— BEGIN Supplied information —

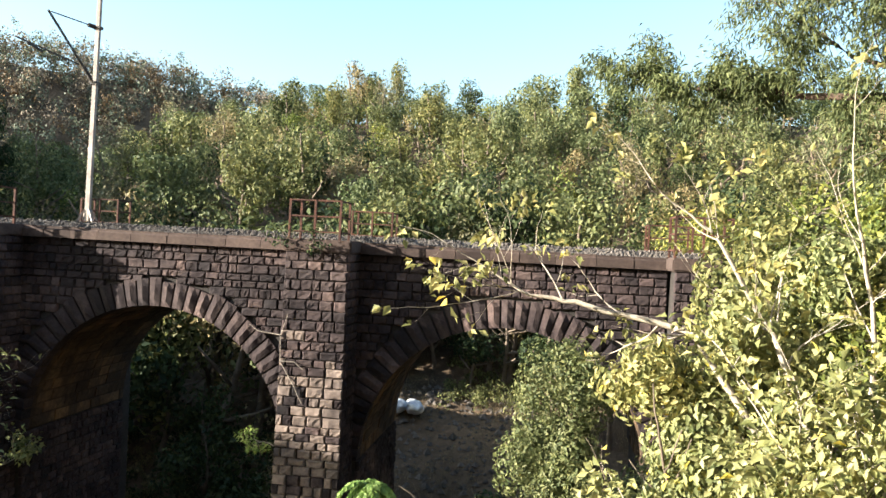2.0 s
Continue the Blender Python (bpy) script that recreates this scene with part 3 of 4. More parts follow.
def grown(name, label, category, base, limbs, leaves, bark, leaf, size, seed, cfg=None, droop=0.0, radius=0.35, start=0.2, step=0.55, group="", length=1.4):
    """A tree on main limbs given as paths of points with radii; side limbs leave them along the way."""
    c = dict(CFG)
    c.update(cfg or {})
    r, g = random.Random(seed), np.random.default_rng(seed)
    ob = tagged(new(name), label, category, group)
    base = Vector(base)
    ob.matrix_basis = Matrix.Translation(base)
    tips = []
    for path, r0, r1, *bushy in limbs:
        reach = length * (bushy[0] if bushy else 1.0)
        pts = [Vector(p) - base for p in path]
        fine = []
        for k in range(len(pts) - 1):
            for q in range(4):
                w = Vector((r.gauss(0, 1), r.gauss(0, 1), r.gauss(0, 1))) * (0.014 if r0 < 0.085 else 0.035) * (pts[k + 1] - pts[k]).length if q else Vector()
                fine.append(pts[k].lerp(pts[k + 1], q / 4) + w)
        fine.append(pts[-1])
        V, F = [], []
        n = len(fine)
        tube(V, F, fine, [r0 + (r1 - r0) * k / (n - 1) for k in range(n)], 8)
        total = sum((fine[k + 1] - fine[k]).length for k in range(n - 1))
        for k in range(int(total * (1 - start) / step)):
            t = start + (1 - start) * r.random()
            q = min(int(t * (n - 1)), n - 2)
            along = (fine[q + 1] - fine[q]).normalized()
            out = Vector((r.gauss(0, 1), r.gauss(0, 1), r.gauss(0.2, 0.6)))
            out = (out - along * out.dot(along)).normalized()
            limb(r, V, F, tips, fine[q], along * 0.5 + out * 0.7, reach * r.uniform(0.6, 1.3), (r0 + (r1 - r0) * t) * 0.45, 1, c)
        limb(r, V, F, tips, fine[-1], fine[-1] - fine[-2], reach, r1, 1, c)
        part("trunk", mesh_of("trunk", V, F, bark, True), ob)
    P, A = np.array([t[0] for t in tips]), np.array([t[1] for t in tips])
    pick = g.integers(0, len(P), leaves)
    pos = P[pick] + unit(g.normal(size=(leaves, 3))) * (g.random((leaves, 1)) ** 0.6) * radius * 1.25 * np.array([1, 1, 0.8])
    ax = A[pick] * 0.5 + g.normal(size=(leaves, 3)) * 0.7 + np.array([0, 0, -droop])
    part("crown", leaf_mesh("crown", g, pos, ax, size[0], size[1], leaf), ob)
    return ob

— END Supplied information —

Scan the listing above for the word "with" and show each line where it is found.

_Expected answer_
Continue the Blender Python (bpy) script that recreates this scene with part 3 of 4. More parts follow.
    """A tree on main limbs given as paths of points with radii; side limbs leave them along the way."""